[Animation scripts]
________________

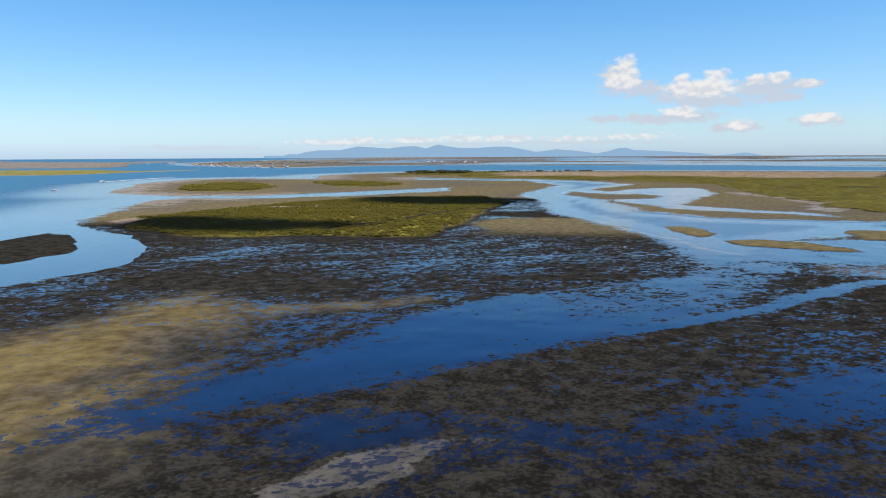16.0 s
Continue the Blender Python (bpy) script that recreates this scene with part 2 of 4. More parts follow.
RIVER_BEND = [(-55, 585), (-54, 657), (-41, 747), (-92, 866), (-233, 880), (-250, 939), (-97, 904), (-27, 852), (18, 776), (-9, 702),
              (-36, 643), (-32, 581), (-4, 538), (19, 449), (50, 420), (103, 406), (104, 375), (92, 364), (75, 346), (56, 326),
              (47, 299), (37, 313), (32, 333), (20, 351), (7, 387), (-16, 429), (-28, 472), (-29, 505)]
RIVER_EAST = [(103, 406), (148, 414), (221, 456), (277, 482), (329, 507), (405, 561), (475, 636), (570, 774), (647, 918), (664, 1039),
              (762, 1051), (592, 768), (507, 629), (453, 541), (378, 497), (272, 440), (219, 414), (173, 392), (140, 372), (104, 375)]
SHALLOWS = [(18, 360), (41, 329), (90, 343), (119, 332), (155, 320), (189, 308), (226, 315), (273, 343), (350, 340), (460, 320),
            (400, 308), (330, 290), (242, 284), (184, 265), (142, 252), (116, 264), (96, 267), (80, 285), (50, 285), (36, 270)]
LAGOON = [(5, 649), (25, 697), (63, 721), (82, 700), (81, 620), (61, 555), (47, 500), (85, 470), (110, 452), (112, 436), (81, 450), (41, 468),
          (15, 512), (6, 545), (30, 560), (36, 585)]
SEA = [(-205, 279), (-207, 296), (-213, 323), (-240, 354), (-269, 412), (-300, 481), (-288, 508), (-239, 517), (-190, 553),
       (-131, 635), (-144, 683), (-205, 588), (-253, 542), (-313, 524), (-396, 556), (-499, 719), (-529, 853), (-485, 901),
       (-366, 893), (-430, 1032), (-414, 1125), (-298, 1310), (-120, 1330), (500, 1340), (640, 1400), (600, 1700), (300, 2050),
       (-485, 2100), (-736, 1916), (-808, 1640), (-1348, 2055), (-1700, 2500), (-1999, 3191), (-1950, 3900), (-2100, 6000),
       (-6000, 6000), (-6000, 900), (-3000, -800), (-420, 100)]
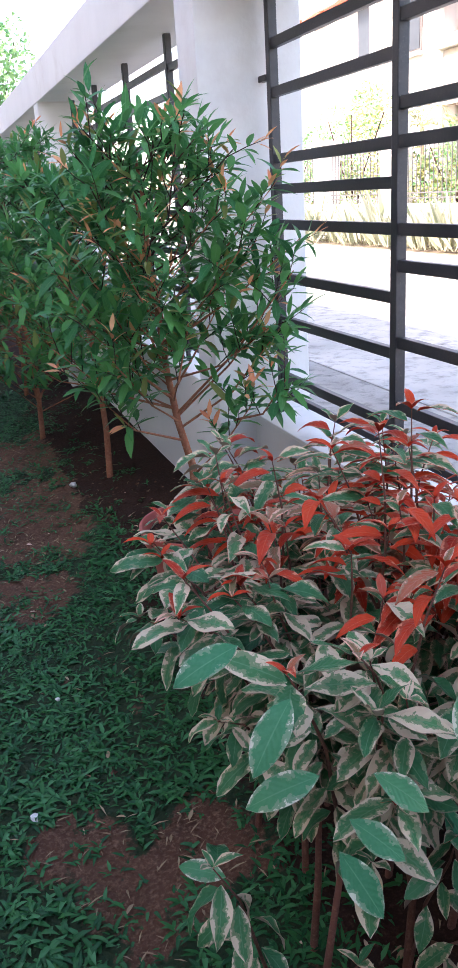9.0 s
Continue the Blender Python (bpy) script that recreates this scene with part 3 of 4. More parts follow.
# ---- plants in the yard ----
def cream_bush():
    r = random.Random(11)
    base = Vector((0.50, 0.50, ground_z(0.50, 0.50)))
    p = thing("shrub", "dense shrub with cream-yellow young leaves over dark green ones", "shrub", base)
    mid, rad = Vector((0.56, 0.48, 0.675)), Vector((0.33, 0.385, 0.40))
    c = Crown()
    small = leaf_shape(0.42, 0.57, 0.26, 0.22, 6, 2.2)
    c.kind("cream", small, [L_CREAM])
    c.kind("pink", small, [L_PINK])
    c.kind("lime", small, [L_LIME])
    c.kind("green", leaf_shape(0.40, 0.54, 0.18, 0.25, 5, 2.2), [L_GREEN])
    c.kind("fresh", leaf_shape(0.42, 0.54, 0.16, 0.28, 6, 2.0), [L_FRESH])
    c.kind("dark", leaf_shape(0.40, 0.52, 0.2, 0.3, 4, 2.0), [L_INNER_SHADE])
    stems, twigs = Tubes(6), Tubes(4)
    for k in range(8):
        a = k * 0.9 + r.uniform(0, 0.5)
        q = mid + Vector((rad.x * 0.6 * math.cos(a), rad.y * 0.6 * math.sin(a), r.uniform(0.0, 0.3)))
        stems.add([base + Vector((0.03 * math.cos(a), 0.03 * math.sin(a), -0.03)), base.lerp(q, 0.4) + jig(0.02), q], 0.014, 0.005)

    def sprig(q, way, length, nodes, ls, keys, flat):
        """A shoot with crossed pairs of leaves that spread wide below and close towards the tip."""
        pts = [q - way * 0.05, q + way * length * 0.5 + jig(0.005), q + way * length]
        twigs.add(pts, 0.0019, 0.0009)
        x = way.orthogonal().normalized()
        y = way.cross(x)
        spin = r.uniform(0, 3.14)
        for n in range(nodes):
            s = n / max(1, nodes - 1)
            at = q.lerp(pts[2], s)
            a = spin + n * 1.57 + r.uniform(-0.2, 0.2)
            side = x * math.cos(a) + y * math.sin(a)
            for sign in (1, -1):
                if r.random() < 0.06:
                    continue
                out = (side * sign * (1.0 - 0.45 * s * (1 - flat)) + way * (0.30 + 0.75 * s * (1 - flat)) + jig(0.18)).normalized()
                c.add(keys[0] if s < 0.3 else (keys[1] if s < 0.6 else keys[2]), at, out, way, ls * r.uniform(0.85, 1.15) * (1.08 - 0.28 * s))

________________

Reproduce the data word for word, excluding its pictures.

*EXERCISE ANSWER:*
16.0 s
Continue the Blender Python (bpy) script that recreates this scene with part 2 of 4. More parts follow.
RIVER_BEND = [(-55, 585), (-54, 657), (-41, 747), (-92, 866), (-233, 880), (-250, 939), (-97, 904), (-27, 852), (18, 776), (-9, 702),
              (-36, 643), (-32, 581), (-4, 538), (19, 449), (50, 420), (103, 406), (104, 375), (92, 364), (75, 346), (56, 326),
              (47, 299), (37, 313), (32, 333), (20, 351), (7, 387), (-16, 429), (-28, 472), (-29, 505)]
RIVER_EAST = [(103, 406), (148, 414), (221, 456), (277, 482), (329, 507), (405, 561), (475, 636), (570, 774), (647, 918), (664, 1039),
              (762, 1051), (592, 768), (507, 629), (453, 541), (378, 497), (272, 440), (219, 414), (173, 392), (140, 372), (104, 375)]
SHALLOWS = [(18, 360), (41, 329), (90, 343), (119, 332), (155, 320), (189, 308), (226, 315), (273, 343), (350, 340), (460, 320),
            (400, 308), (330, 290), (242, 284), (184, 265), (142, 252), (116, 264), (96, 267), (80, 285), (50, 285), (36, 270)]
LAGOON = [(5, 649), (25, 697), (63, 721), (82, 700), (81, 620), (61, 555), (47, 500), (85, 470), (110, 452), (112, 436), (81, 450), (41, 468),
          (15, 512), (6, 545), (30, 560), (36, 585)]
SEA = [(-205, 279), (-207, 296), (-213, 323), (-240, 354), (-269, 412), (-300, 481), (-288, 508), (-239, 517), (-190, 553),
       (-131, 635), (-144, 683), (-205, 588), (-253, 542), (-313, 524), (-396, 556), (-499, 719), (-529, 853), (-485, 901),
       (-366, 893), (-430, 1032), (-414, 1125), (-298, 1310), (-120, 1330), (500, 1340), (640, 1400), (600, 1700), (300, 2050),
       (-485, 2100), (-736, 1916), (-808, 1640), (-1348, 2055), (-1700, 2500), (-1999, 3191), (-1950, 3900), (-2100, 6000),
       (-6000, 6000), (-6000, 900), (-3000, -800), (-420, 100)]
9.0 s
Continue the Blender Python (bpy) script that recreates this scene with part 3 of 4. More parts follow.
# ---- plants in the yard ----
def cream_bush():
    r = random.Random(11)
    base = Vector((0.50, 0.50, ground_z(0.50, 0.50)))
    p = thing("shrub", "dense shrub with cream-yellow young leaves over dark green ones", "shrub", base)
    mid, rad = Vector((0.56, 0.48, 0.675)), Vector((0.33, 0.385, 0.40))
    c = Crown()
    small = leaf_shape(0.42, 0.57, 0.26, 0.22, 6, 2.2)
    c.kind("cream", small, [L_CREAM])
    c.kind("pink", small, [L_PINK])
    c.kind("lime", small, [L_LIME])
    c.kind("green", leaf_shape(0.40, 0.54, 0.18, 0.25, 5, 2.2), [L_GREEN])
    c.kind("fresh", leaf_shape(0.42, 0.54, 0.16, 0.28, 6, 2.0), [L_FRESH])
    c.kind("dark", leaf_shape(0.40, 0.52, 0.2, 0.3, 4, 2.0), [L_INNER_SHADE])
    stems, twigs = Tubes(6), Tubes(4)
    for k in range(8):
        a = k * 0.9 + r.uniform(0, 0.5)
        q = mid + Vector((rad.x * 0.6 * math.cos(a), rad.y * 0.6 * math.sin(a), r.uniform(0.0, 0.3)))
        stems.add([base + Vector((0.03 * math.cos(a), 0.03 * math.sin(a), -0.03)), base.lerp(q, 0.4) + jig(0.02), q], 0.014, 0.005)

    def sprig(q, way, length, nodes, ls, keys, flat):
        """A shoot with crossed pairs of leaves that spread wide below and close towards the tip."""
        pts = [q - way * 0.05, q + way * length * 0.5 + jig(0.005), q + way * length]
        twigs.add(pts, 0.0019, 0.0009)
        x = way.orthogonal().normalized()
        y = way.cross(x)
        spin = r.uniform(0, 3.14)
        for n in range(nodes):
            s = n / max(1, nodes - 1)
            at = q.lerp(pts[2], s)
            a = spin + n * 1.57 + r.uniform(-0.2, 0.2)
            side = x * math.cos(a) + y * math.sin(a)
            for sign in (1, -1):
                if r.random() < 0.06:
                    continue
                out = (side * sign * (1.0 - 0.45 * s * (1 - flat)) + way * (0.30 + 0.75 * s * (1 - flat)) + jig(0.18)).normalized()
                c.add(keys[0] if s < 0.3 else (keys[1] if s < 0.6 else keys[2]), at, out, way, ls * r.uniform(0.85, 1.15) * (1.08 - 0.28 * s))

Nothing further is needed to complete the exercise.